On July 1, 2015, Infinity Capital loaned the Company $20,000 under the terms of the Infinity Note. Immediately following this draw on the Infinity Note, the Company and Infinity Capital mutually agreed to transition the balance of the Infinity Note of $309,000 to a 10% Note. At the time of the conversion, Infinity Capital was issued 10% Warrants to purchase 154,500 shares of the Company's common stock at an exercise price of $1.08 per share with a term of 18 months. After the transition of the outstanding balance of $309,000 to a 10% Note, and from July 2, 2015 through the date of this filing, Infinity Capital has advanced the Company $195,000 under the terms of the Infinity Note.

On July 15, 2015, the Company and Trevor McGarvey entered into a consulting agreement whereby Mr. McGarvey would provide the Company with industry advisory expertise and consulting services. In connection with the Company's agreement with Mr. McGarvey, which continues through February 28, 2016, the Company granted Mr. McGarvey 50,000 shares of the Company's common stock at a price of $1.17 per share. These shares will vest on January 1, 2016.

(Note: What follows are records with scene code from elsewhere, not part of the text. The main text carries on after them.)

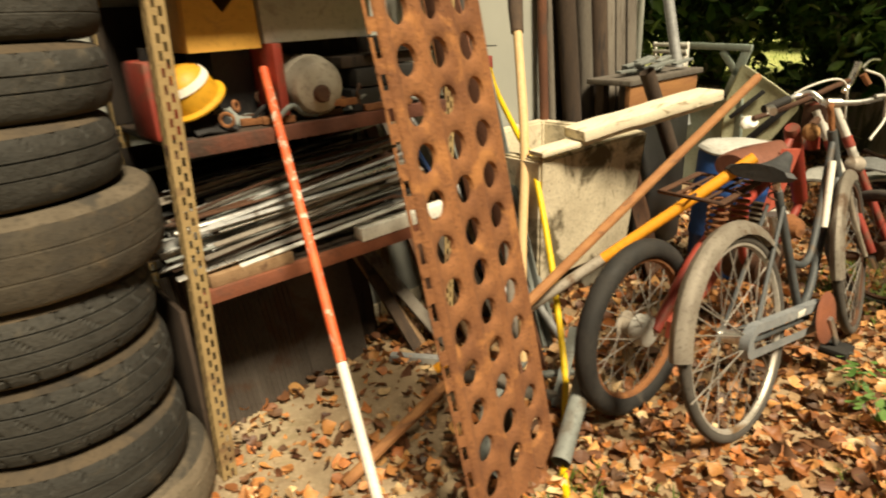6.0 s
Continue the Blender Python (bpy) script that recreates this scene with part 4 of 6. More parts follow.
# the front bundle: long pale profiles lying side by side, rising to one end
for i in range(48):
    lay, col_ = divmod(i, 6)
    y = 1.238 + 0.024 * col_ + rs.uniform(-0.006, 0.006)
    z = 0.652 + 0.020 * lay + 0.006 * col_
    a = V(rs.uniform(3.15, 3.36), y, z + rs.uniform(-0.018, 0.018))
    b = V(rs.uniform(3.86, 4.10), y + rs.uniform(-0.01, 0.05), z + 0.06 + rs.uniform(-0.035, 0.035))
    shelf_rod(a, b, (0, 1, 3, 0, 1, 2)[i % 6], rs.choice((0, 0, 3, 5, 4, 5, 1, 5, 2)), rs.uniform(0.009, 0.021))
for a, b in (((3.76, 1.235, 0.636), (4.005, 1.24, 0.637)), ((4.022, 1.232, 0.638), (4.140, 1.238, 0.639))):
    tagged(part("white_batten", bar(BM(), a, b, 0.05, 0.045, bevel=0.004), WHITE), "white painted timber batten on the low shelf", "batten", "battens on the low shelf")
bm = box(BM(), (3.26, 1.225, 0.612), (3.52, 1.34, 0.65), Matrix.Translation((0, 0, 0)), 0.006)
tagged(part("wood_offcut", rough_up(bm, 0.004, 14), OLDWOOD), "split brown timber offcut on the low shelf", "timber")

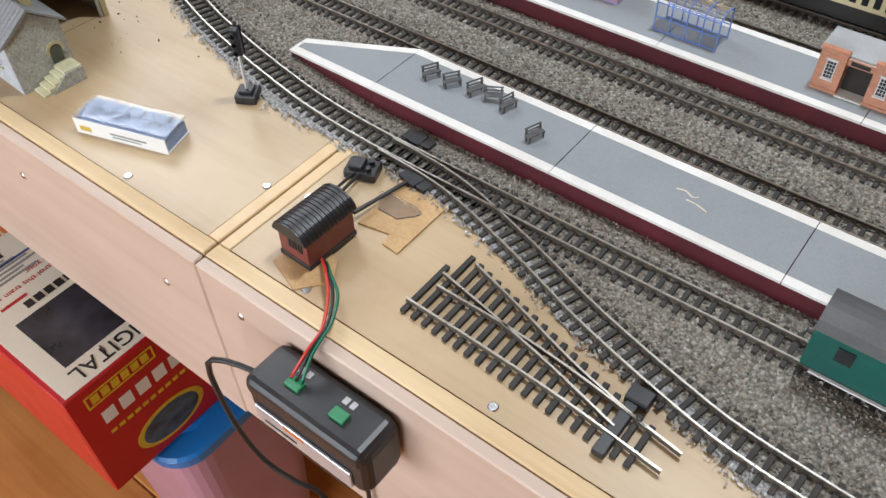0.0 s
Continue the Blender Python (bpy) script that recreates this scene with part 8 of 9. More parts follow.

On July 14, 2015, the Company and Peter Boockvar entered into an Employee Nonstatutory Stock Option Agreement (the “Boockvar Agreement”), pursuant to which Mr. Boockvar will receive options to purchase 150,000 shares of the Company’s common stock at a price of $2.15 per share and a term of 10 years, 50,000 of which vested upon execution of the Boockvar Agreement, and, provided that Mr. Boockvar remains a director of the Company on each date, 50,000 of which will vest on June 26, 2016, and the remaining 50,000 will vest on June 26, 2017.  

On July 29, 2015, the Company entered into a Securities Exchange Agreement (the "Evans Exchange Agreement") with Evans Street Lendco, LLC ("Evans Lendco") to exchange the 600,000 Evans Warrants. Pursuant to the Evans Exchange Agreement, the Company issued 225,000 new warrants to Evans Lendco to purchase shares of the Company's stock at $1.20 per share with a term of 2 years (the "Evans-A Warrants"). With the exception of the new exercise term of 2 years and the new exercise price, the terms of the Evans-A Warrants and the Evans Warrants are identical, in all material respects.

On August 4, 2015, pursuant to the Feinsod Agreement, the Company issued 150,000 shares of common stock to Infinity Capital. Upon executing the Feinsod Agreement on August 4, 2014, the Company expected that Mr. Feinsod would remain a member of the Board through August 4, 2016, and had calculated the fair value of the shares of common stock that the Company expected to issue to Infinity Capital on August 4, 2015 and August 4, 2016.

Subsequent to June 30, 2015, through the date of this filing, one of the January 2014 Issuance note holders converted loan notes with a principal balance of $30,000 into 6,000 shares of the Company’s common stock at a conversion price of $5.00 per share.